Future homes and workplaces are set to be transformed into complex food production systems becoming self-sufficient in meat, fish, vegetables and fruit, according to research due to go on public display in Britain for the first time next month.

The extraordinary potential of so-called vertical urban farming techniques to feed growing city populations will form one of the centre pieces of this year's Manchester International Festival. Thousands of festival goers are expected to visit the site of a formerly derelict print works on the banks of the Irwell in Salford next month to glimpse the future shape of farming, gardening and shopping.

Based across different levels of the building and surrounding grounds, the project will demonstrate how vegetable, mushroom, meat and fish production systems are able to feed naturally into each other to generate food crops requiring a minimum of tending.

The Biospheric Project is the brainchild of Manchester Metropolitan University PhD student Vincent Walsh from Wythenshawe who for the past two years has been conducting a unique experiment in ways that city-dwellers and designers might respond when oil resources are depleted.

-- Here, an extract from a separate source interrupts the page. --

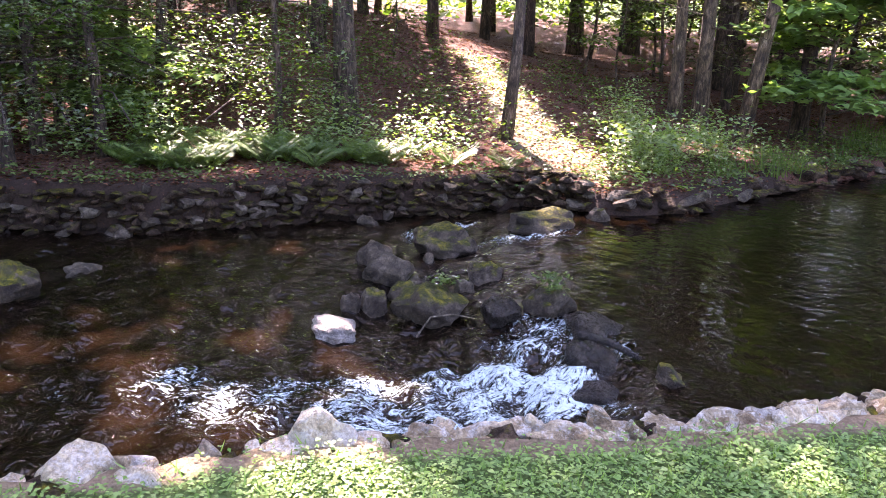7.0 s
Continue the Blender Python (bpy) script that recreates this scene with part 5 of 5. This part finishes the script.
def island_grass():
    r = np.random.default_rng(803)
    n = 190000
    P = np.stack([r.uniform(-16.6, -7, n), r.uniform(-6.7, 1.1, n)], 1)
    P = P[inside(P, isle)]
    P = P[(look_up(G_PATH_OR_SUNLIT, P) < 0.4) & ((P[:, 0] > -10.6) | (r.random(len(P)) < 0.5))]
    n = len(P)
    q = np.c_[P, look_up(G_Z, P)]
    h = r.uniform(0.008, 0.032, n)
    th = r.uniform(0, 2 * np.pi, n)
    w = np.stack([np.cos(th), np.sin(th), np.zeros(n)], 1) * 0.006
    tip = q + np.c_[r.normal(0, 0.02, (n, 2)), h]
    s = Soup()
    s.quads(np.stack([q - w, q + w, tip + 0.3 * w, tip - 0.3 * w], 1))
    tagged(part("island_grass", s, M_grass), "short green grass on the island", "grass", kind="stuff")


island_grass()


def litter():
    r = np.random.default_rng(805)
    n = 170000
    d = 8 * (34 / 8) ** r.random(n)
    a = np.radians(r.uniform(-2, 118, n))
    P = np.stack([-np.sin(a) * d, np.cos(a) * d], 1)
    keep = (look_up(G_LAWN, P) < 0.02) & (look_up(G_WET, P) < 0.5) & (P[:, 0] > -21.8) & (P[:, 1] < 25.9) & (P[:, 1] > -13.9)
    P, d = P[keep], d[keep]
    keep = r.random(len(P)) < 0.5
    P, d = P[keep], d[keep]
    at = np.c_[P, look_up(G_Z, P) + r.uniform(0.005, 0.03, len(P))]
    s = Soup()
    s.quads(leaf_quads(at, 0.042 + 0.0022 * d, 2.0, 0.7, r))
    tagged(part("leaf_litter", s, M_litter), "brown and reddish dead leaves under the trees", "leaf litter", kind="stuff")


litter()


def undergrowth():
    """Weeds, grasses and low bushes along the top of the wooded bank."""
    r = np.random.default_rng(807)
    leaves, blades = [], []
    start, end = arc_at(far, (5.0, 33)), arc_at(far, (-30, -17))
    for p, turn, w, d in along(far, start, end, 0.05, r):
        out = np.array([d[1], -d[0]])
        y = p[1]
        off = abs(r.normal(0, 0.8)) - 0.05
        c = p + out * off
        z = gz(c[0], c[1])
        lush = 0.8 if y > 12 else 0.6 if y > 9 else 0.42 if y > -1 else 0.85
        if r.random() > lush:
            continue
        hgt = r.uniform(0.08, 0.5) * min(1.0, 0.35 + off) * (1.3 if y > 9 else 0.8)
        m = int(54 * lush)
        leaves.append(np.c_[c + r.normal(0, 0.16, (m, 2)), z + r.uniform(0.02, hgt, m)])
        if y > 9.5 and r.random() < (0.2 if y > 16 else 0.07):
            m = 26
            q = np.c_[c + r.normal(0, 0.14, (m, 2)), np.full(m, z)]
            blades.append((q, r.uniform(0.2, 0.55, m)))
    s = Soup()
    at = np.vstack(leaves)
    s.quads(leaf_quads(at, 0.075, 1.0, 0.6, r))
    q = np.vstack([b[0] for b in blades])
    h = np.concatenate([b[1] for b in blades])
    n = len(q)
    th = r.uniform(0, 2 * np.pi, n)
    w = np.stack([np.cos(th), np.sin(th), np.zeros(n)], 1) * 0.009
    bend = np.c_[r.normal(0, 0.12, (n, 2)), np.zeros(n)]
    tip = q + bend + np.c_[np.zeros((n, 2)), h]
    s.quads(np.stack([q - w, q + w, tip + 0.2 * w, tip - 0.2 * w], 1))
    tagged(part("undergrowth", s, M_leaf_pale), "green weeds and grass along the wooded bank", "undergrowth", kind="stuff")


undergrowth()


def low_bushes():
    """Seedlings and brambles scattered over the slope."""
    r = np.random.default_rng(808)
    at = []
    while len(at) < 270:
        a = radians(r.uniform(24, 84))
        d = r.uniform(11.5, 20)
        c = np.array([-math.sin(a) * d, math.cos(a) * d])
        P = c[None]
        if look_up(G_WET, P)[0] > 0.5 or look_up(G_LAWN, P)[0] > 0.02 or look_up(G_FAR, P)[0] < 0.5 or seg_dist(P, SHAFT)[0][0] < 0.9 and r.random() < 0.8:
            continue
        z = gz(*c)
        h = r.uniform(0.15, 1.3) * (0.45 if a < 0.65 else 1)
        at.append(np.c_[c + r.normal(0, 0.28, (52, 2)), z + h * r.uniform(0.3, 1.0, 52)])
    s = Soup()
    s.quads(leaf_quads(np.vstack(at), 0.085, 0.9, 0.6, r))
    tagged(part("low_bushes", s, M_leaf_pale), "scattered green seedlings and bushes on the slope", "bushes", kind="stuff")


low_bushes()


def bank_bushes():
    """Leafy bushes at the lip of the wooded bank, beside the sunlit break."""
    r = np.random.default_rng(811)
    at = []
    for x0, y0, x1, y1, n in ((-5.4, 9.3, -4.7, 12.6, 34), (-7.4, 8.0, -9.6, 6.4, 22), (-6.2, 11.4, -7.6, 13.6, 14), (-9.9, 5.0, -10.6, 3.6, 12)):
        for _ in range(n):
            u = r.random()
            c = np.array([x0 + u * (x1 - x0), y0 + u * (y1 - y0)]) + r.normal(0, 0.25, 2)
            h = r.uniform(0.25, 0.95)
            k = int(50 + 60 * h)
            up = r.random(k) ** 0.7
            at.append(np.c_[c + r.normal(0, 1, (k, 2)) * (0.1 + 0.16 * up[:, None]), gz(*c) + h * up])
    s = Soup()
    s.quads(leaf_quads(np.vstack(at), 0.085, 0.9, 0.62, r))
    tagged(part("bank_bushes", s, M_fern), "leafy pale green bushes at the lip of the wooded bank", "bushes", kind="stuff")


bank_bushes()


def pond_bank_bushes():
    """Leafy shrubs that hang over the water between the dam and the pond."""
    r = np.random.default_rng(812)
    at = []
    for p, turn, w, d in along(far, arc_at(far, (5.4, 37)), arc_at(far, (-2.6, 18)), 0.11, r):
        c = p + np.array([d[1], -d[0]]) * r.uniform(-0.5, 1.2)
        h = r.uniform(0.3, 2.4)
        at.append(np.c_[c + r.normal(0, 0.38, (34, 2)), gz(*c) + h + r.normal(0, 0.16, 34)])
    s = Soup()
    s.quads(leaf_quads(np.vstack(at), 0.13, 0.9, 0.62, r))
    tagged(part("pond_bank_bushes", s, M_leaf_pale), "green shrubs that hang over the pond's wooded bank", "bushes", kind="stuff")


pond_bank_bushes()


def clearing_weeds():
    """Pale weeds and dry leaves added to brighten the sunlit break between the trunks."""
    r = np.random.default_rng(809)
    n = 1400
    u = r.random(n)
    P = np.array((-5.6, 9.2)) + u[:, None] * np.array((-7.8, 6.5)) + r.normal(0, 0.3, (n, 2)) * (1 + u[:, None])
    s = Soup()
    z = look_up(G_Z, P) + r.uniform(0.01, 0.22, n) * (0.4 + 0.6 * np.sin(u * 23) ** 2)
    s.quads(leaf_quads(np.c_[P, z], 0.075 + 0.04 * u, 1.2, 0.65, r))
    tagged(part("clearing_weeds", s, M_fern), "pale weeds added to brighten the sunlit break between the trunks", "weeds", kind="stuff")


clearing_weeds()


def fern(seed):
    r = np.random.default_rng(seed)
    top = thing("fern", "light green fern on top of the stone wall", "fern", "ferns of the far bank")
    for k in range(11):
        a = k * 2 * np.pi / 11 + r.uniform(-0.25, 0.25)
        L = r.uniform(0.42, 0.66)
        u = np.linspace(0, 1, 8)
        line = np.c_[np.cos(a) * L * u * 0.72, np.sin(a) * L * u * 0.72, L * (1.0 * u - 0.4 * u * u)]
        s = Soup()
        s.tube(line, np.linspace(0.006, 0.002, 8), 4, False)
        side = np.array([-math.sin(a), math.cos(a), 0])
        fwd = np.array([math.cos(a), math.sin(a), 0])
        q = []
        for w in np.linspace(0.15, 1.0, 15):
            c = np.array([np.interp(w, u, line[:, j]) for j in range(3)])
            ln = 0.17 * math.sin(math.pi * (0.12 + 0.86 * (1 - w)) ** 0.8) + 0.02
            for sg in (-1, 1):
                e = c + sg * side * ln + fwd * ln * 0.35 + (0, 0, -0.25 * ln)
                m = (c + e) / 2
                q.append([c, m + fwd * 0.018, e, m - fwd * 0.018])
        s.quads(q)
        part("frond", s, M_fern, top)
    return top


FERNS = [fern(820 + k) for k in range(3)]
r = np.random.default_rng(830)
k = 0
FERN_AT = [(-9.6, 4.5), (-9.2, 4.6), (-9.5, 5.2), (-9.0, 5.2), (-9.7, 5.7), (-9.2, 5.9), (-8.8, 6.3), (-9.4, 6.5), (-8.9, 6.9), (-8.4, 7.0), (-8.1, 7.5), (-8.6, 7.5), (-9.9, 6.2), (-10.2, 5.2), (-10.0, 4.4), (-7.3, 8.2), (-6.6, 8.6), (-9.3, 7.4), (-8.2, 8.3)]
FERN_AT += [(x + r.normal(0, 0.25), y + r.normal(0, 0.25)) for x, y in FERN_AT[:15] for _ in range(2)]
for x, y in FERN_AT:
    m = pose(x, y, gz(x, y) - 0.02, 0, 0, r.uniform(0, 360))
    sc = r.uniform(0.6, 1.0)
    if k < 3:
        FERNS[k].matrix_world = m
        FERNS[k].scale = (0.6, 0.6, 0.6)
    else:
        copy_thing(FERNS[k % 3], m).scale = (sc, sc, sc)
    k += 1


def stick(name, label, pts, rad, material=None):
    s = Soup()
    s.tube(pts, np.linspace(rad, rad * 0.45, len(pts)), 7)
    tagged(part(name, s, material or M_log, None, "", True), label, "fallen branch" if rad < 0.06 else "log")


stick("fallen_branch", "pale bent twig lying against the mossy boulder", [(-3.62, 3.82, -0.52), (-3.63, 3.98, -0.4), (-3.5, 4.1, -0.37), (-3.35, 4.18, -0.38)], 0.008)
stick("fallen_log", "grey log lying across the lip of the rapids", [(-2.55, 4.42, -0.34), (-2.3, 4.4, -0.31), (-2.05, 4.38, -0.34)], 0.04, M_log_dark)
stick("fallen_log", "pale fallen log across the stream below the bridge", [(-21.0, -14.5, -0.1), (-22.6, -12.0, 0.05), (-24.2, -9.2, 0.0)], 0.13, M_log)
stick("fallen_branch", "pale dead branch leaning on the forest slope", [(-7.4, 16.8, gz(-7.4, 16.8) + 0.5), (-7.0, 16.2, gz(-7.0, 16.2) + 0.25), (-6.4, 15.6, gz(-6.4, 15.6) + 0.03)], 0.03)
stick("fallen_branch", "dead branch on the forest slope", [(-6.0, 17.8, gz(-6.0, 17.8) + 0.05), (-4.6, 17.2, gz(-4.6, 17.2) + 0.12), (-3.6, 17.6, gz(-3.6, 17.6) + 0.03)], 0.035)
stick("fallen_branch", "grey dead branch propped by the hemlocks", [(-10.4, 2.55, 0.05), (-9.95, 2.3, -0.12), (-9.6, 2.05, -0.3)], 0.03)


def tuft(x, y, z, seed, label):
    r = np.random.default_rng(seed)
    s = Soup()
    at = np.c_[r.normal(0, 0.06, (70, 2)), r.uniform(0.0, 0.09, 70)]
    s.quads(leaf_quads(at, 0.045, 0.8, 0.7, r))
    ob = part("plant", s, M_leaf_pale)
    ob.matrix_world = pose(x, y, z)
    tagged(ob, label, "plant", "plants on the boulders", "stuff")


tuft(-3.92, 4.45, -0.3, 841, "small green plant on the yellow-mossed boulder")
tuft(-3.1, 4.8, -0.16, 842, "tuft of green leaves on the mossy boulder")
tuft(-3.02, 4.72, -0.19, 843, "tuft of green leaves on the mossy boulder")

"Food is the social fabric of our community. It was the thing that always connected us but that has been lost," said Mr Walsh.

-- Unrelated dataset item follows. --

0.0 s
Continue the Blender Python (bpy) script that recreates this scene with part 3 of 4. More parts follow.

"If supermarkets disappeared tomorrow how many people would know how to feed themselves? Very few. That shows how disconnected we have come from our food for whatever reason. That is what the biosphere is all about. To understand and make us more resilient," he added.

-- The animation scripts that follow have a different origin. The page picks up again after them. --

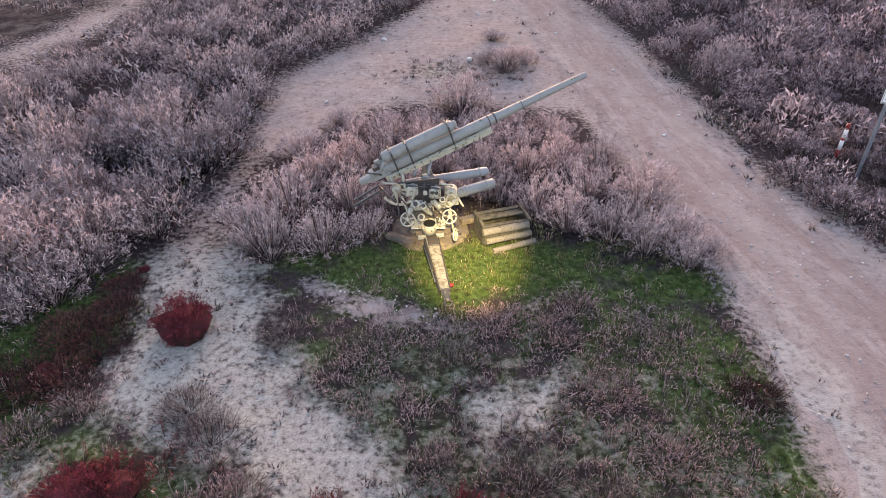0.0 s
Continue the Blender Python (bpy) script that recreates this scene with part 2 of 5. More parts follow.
def calc(tree, op, a, b=0.0, clamp=False):
    n = tree.nodes.new("ShaderNodeMath")
    n.operation, n.use_clamp = op, clamp
    for socket, value in ((n.inputs[0], a), (n.inputs[1], b)):
        if isinstance(value, (int, float)):
            socket.default_value = value
        else:
            tree.links.new(value, socket)
    return n.outputs[0]


def attribute(tree, name):
    n = tree.nodes.new("ShaderNodeAttribute")
    n.attribute_name = name
    return n.outputs["Fac"]


def relief(tree, bsdf, height, strength=0.3, distance=0.02):
    n = node(tree, "ShaderNodeBump", Strength=strength, Distance=distance)
    tree.links.new(height, n.inputs["Height"])
    tree.links.new(n.outputs["Normal"], bsdf.inputs["Normal"])


def edge(tree, mask, fine, low, high):
    """A mask of the plan, made ragged by fine noise."""
    n = tree.nodes.new("ShaderNodeMapRange")
    tree.links.new(calc(tree, "ADD", mask, calc(tree, "MULTIPLY", calc(tree, "SUBTRACT", fine, 0.5), 1.3)), n.inputs[0])
    n.inputs[1].default_value, n.inputs[2].default_value = low, high
    return n.outputs[0]


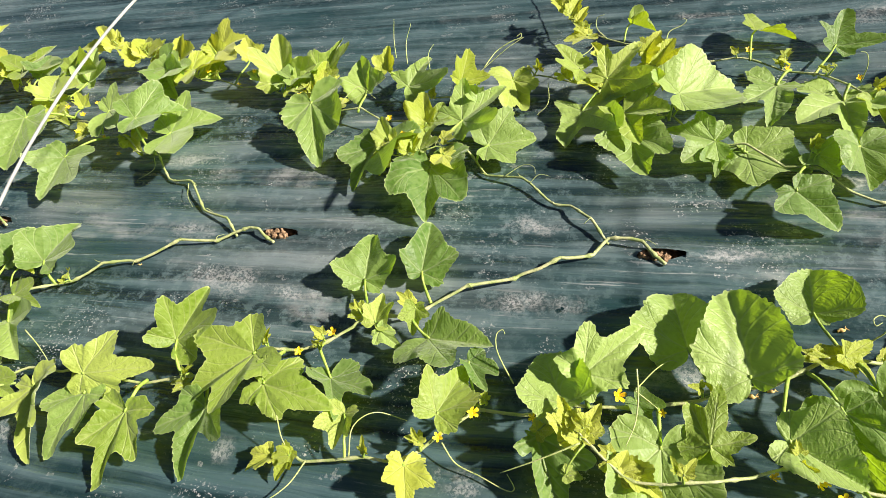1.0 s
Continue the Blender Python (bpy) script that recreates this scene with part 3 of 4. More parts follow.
leaf(p, (-1.488, 0.891, 0.03), (-10, -4, -116), (-1.49, 0.89, 0.02), 0.059, 0.029, 0.024, 0.031, 0.05, 0.01, 0.6, young=1)
leaf(p, (-1.389, 0.868, 0.03), (22, 3, 45), (-1.404, 0.847, 0.02), 0.041, 0.011, 0.021, 0.01, 0.013, 0.006, 0.6, young=1)
leaf(p, (-1.561, 0.968, 0.04), (25, 6, -12), (-1.577, 0.935, 0.02), 0.047, 0.033, 0.074, 0.011, 0.033, 0.025, 0.6)
leaf(p, (-1.689, 0.982, 0.03), (8, 12, 72), (-1.688, 0.989, 0.02), 0.071, 0.034, 0.015, -0.009, 0.048, 0.015, 0.6, young=1)
leaf(p, (-1.339, 0.365, 0.03), (37, 17, -26), (-1.355, 0.399, 0.018), 0.026, 0.009, 0.016, 0.011, 0.022, 0.004, 0.6, young=1)
leaf(p, (-1.331, 0.397, 0.03), (34, -5, 43), (-1.336, 0.407, 0.018), 0.018, 0.008, 0.013, 0.01, 0.007, 0.004, 0.6, young=1)
leaf(p, (-1.242, 0.397, 0.025), (42, -4, 19), (-1.252, 0.433, 0.019), 0.023, 0.008, 0.017, 0.012, 0.01, 0.009, 0.6, young=1)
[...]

At present the Biosphere offers a fairly limited diet of freshwater fish, mushrooms green leaves, apples, pears and the occasional citrus fruit or plum.

But according to the project founder, the potential is limitless. The concept is based on the traditional African agricultural traditions where crops are grown above each other - for example, coconuts above bananas, over coffee and ground tubers such as yams.

Mr Walsh believes pressure on land and declining energy resources will mean the West will be forced to give up growing vast horizontal fields of single crops in remote farms and transporting them hundreds of miles to urban centres to be consumed. Instead every building and open space in towns and cities will be put into production.